Another native son of Alabama, William Levi Dawson of Anniston, ran away from home to study music full-time at the Tuskegee Institute (now University) under Booker T. Washington. Dawson started writing his first symphony in Chicago in the late 1920s and was invited to return to Tuskegee as faculty in 1930. He finished this symphonic masterpiece at Tuskegee, where he stayed as Director of Music for over 20 years. Dawson’s most prolific contributions to the musical canon are choral octavos – widely performed in churches today – which he composed while at Tuskegee as part of his tenure portfolio.

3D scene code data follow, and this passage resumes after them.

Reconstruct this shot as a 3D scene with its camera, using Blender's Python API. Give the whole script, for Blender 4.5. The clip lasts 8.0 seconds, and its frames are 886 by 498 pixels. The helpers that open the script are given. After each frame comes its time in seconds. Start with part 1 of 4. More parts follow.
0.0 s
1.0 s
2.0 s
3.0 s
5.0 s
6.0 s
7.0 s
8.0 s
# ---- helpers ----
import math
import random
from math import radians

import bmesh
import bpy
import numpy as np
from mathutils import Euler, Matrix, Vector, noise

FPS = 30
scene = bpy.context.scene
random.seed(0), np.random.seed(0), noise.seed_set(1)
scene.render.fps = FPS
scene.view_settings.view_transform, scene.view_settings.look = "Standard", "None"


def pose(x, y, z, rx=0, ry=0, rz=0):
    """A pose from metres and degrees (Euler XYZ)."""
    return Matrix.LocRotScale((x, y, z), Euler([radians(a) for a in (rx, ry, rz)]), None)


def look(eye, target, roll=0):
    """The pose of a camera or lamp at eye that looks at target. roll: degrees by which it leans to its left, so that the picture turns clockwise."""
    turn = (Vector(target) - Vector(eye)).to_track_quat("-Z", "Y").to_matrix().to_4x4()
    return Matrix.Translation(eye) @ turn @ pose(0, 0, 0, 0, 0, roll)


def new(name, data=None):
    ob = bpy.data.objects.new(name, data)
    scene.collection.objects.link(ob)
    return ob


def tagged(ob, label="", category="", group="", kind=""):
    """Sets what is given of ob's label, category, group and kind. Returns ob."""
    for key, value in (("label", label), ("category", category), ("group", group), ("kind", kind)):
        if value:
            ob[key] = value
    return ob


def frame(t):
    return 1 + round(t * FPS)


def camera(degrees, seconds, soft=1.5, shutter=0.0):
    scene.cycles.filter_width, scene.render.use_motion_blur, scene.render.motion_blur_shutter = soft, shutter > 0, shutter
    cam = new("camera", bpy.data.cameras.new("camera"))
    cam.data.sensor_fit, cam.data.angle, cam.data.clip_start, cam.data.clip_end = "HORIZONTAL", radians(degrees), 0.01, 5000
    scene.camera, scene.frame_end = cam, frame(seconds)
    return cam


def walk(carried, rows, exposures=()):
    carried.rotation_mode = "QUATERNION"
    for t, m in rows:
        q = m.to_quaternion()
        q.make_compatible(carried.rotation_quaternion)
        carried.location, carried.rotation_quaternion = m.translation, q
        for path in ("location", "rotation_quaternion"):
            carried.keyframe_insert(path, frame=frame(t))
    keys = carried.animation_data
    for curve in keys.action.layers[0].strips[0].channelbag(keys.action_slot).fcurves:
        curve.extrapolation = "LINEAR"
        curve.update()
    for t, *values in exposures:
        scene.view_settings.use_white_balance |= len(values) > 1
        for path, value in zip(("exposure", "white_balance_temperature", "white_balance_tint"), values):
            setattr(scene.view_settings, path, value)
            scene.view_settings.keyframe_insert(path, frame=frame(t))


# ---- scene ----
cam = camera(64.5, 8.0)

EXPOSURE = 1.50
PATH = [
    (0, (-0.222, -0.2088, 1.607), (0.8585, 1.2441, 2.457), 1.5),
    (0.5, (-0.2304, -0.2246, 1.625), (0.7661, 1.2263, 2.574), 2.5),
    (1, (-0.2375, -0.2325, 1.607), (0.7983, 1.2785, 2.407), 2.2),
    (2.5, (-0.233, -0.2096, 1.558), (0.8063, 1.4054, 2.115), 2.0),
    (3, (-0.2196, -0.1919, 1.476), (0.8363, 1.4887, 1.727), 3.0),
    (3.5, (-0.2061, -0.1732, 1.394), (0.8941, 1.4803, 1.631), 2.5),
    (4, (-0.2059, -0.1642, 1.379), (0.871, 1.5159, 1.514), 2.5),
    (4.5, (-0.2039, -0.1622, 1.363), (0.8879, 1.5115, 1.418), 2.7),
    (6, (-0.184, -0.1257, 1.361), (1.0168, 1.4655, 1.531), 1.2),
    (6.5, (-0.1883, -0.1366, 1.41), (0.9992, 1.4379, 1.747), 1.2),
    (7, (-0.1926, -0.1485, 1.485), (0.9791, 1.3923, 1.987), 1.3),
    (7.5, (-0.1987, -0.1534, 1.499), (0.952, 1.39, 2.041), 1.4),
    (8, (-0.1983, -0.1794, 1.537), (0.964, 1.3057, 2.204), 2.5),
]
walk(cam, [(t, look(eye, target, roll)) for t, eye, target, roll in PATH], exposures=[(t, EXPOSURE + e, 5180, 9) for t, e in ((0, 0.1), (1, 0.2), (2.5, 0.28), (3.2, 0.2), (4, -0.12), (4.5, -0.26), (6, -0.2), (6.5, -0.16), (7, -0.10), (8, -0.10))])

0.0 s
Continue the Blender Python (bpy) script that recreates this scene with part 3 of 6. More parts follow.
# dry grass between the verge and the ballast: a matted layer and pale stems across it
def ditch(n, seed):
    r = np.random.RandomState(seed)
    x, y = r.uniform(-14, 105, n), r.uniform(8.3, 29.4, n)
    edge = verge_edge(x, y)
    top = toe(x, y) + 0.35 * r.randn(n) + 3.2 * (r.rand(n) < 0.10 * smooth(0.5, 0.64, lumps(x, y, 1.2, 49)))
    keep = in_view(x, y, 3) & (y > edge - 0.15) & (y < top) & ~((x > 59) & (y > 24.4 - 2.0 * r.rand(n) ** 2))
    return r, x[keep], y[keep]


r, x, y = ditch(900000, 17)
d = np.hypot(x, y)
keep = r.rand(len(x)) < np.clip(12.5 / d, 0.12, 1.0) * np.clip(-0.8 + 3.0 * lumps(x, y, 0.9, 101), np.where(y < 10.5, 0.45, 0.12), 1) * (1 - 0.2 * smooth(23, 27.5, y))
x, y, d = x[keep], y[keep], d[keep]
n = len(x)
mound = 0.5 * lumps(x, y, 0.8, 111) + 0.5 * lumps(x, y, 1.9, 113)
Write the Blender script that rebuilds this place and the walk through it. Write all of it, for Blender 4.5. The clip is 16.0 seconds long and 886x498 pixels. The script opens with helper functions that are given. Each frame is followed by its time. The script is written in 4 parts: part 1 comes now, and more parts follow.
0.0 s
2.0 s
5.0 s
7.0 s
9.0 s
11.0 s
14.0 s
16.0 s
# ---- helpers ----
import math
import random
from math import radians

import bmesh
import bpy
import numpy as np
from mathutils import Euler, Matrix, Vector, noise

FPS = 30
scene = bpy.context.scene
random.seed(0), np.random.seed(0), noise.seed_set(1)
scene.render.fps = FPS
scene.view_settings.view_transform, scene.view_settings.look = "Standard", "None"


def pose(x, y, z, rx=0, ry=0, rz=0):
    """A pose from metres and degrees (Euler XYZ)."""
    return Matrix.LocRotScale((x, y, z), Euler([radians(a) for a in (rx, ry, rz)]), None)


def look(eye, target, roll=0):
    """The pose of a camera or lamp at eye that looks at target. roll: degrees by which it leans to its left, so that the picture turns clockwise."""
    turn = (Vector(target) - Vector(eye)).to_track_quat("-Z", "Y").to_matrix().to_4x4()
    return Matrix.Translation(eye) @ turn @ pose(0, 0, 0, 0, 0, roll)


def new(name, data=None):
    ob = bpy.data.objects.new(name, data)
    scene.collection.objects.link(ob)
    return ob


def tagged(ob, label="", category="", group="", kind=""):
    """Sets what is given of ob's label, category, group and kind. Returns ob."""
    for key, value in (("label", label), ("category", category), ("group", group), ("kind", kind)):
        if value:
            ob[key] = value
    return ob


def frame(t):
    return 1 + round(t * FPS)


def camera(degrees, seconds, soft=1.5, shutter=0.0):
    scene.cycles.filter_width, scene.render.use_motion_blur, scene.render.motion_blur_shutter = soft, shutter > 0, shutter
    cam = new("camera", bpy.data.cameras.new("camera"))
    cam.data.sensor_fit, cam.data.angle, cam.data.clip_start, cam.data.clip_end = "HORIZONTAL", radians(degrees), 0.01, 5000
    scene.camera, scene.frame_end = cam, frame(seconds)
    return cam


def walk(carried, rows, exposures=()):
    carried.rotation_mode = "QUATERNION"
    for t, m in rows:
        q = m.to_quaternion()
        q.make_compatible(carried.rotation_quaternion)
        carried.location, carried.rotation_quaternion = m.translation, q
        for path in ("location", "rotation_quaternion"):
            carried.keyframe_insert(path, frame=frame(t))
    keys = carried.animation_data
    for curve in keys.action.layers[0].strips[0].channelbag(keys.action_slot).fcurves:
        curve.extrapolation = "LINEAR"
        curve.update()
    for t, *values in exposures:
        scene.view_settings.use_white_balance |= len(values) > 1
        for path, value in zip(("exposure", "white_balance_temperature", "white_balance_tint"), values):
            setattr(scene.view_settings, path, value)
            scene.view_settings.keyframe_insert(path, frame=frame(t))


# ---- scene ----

Largely based on Black spirituals translated much in the way Tchaikovsky and Dvorak had transformed folk music in their symphonies, Dawson’s Negro Folk Symphony received instant acclaim. It premiered in November 1934 by the Philadelphia Orchestra and its star conductor Leopold Stokowski, with three performances in Philadelphia, one at Carnegie Hall, and a national radio broadcast. Audiences broke into spontaneous applause and gave each performance a standing ovation. In April 1935, the ASO (then the Birmingham Civic Symphony Orchestra) was the second orchestra to play the piece, and the first organization in the South to present this work to the public – a sensational success with Dawson himself in the audience. The newspaper reported that it was a “genuinely thrilling musical experience” for the “breathlessly attentive,” interracial audience of five thousand delighted listeners who gave the composer and orchestra an ovation.
The ASO has played the Negro Folk Symphony in recent years, and we are eager to bring Dawson’s music to the public again, highlight a historically and musically important composition, and make it part of our engaging recording.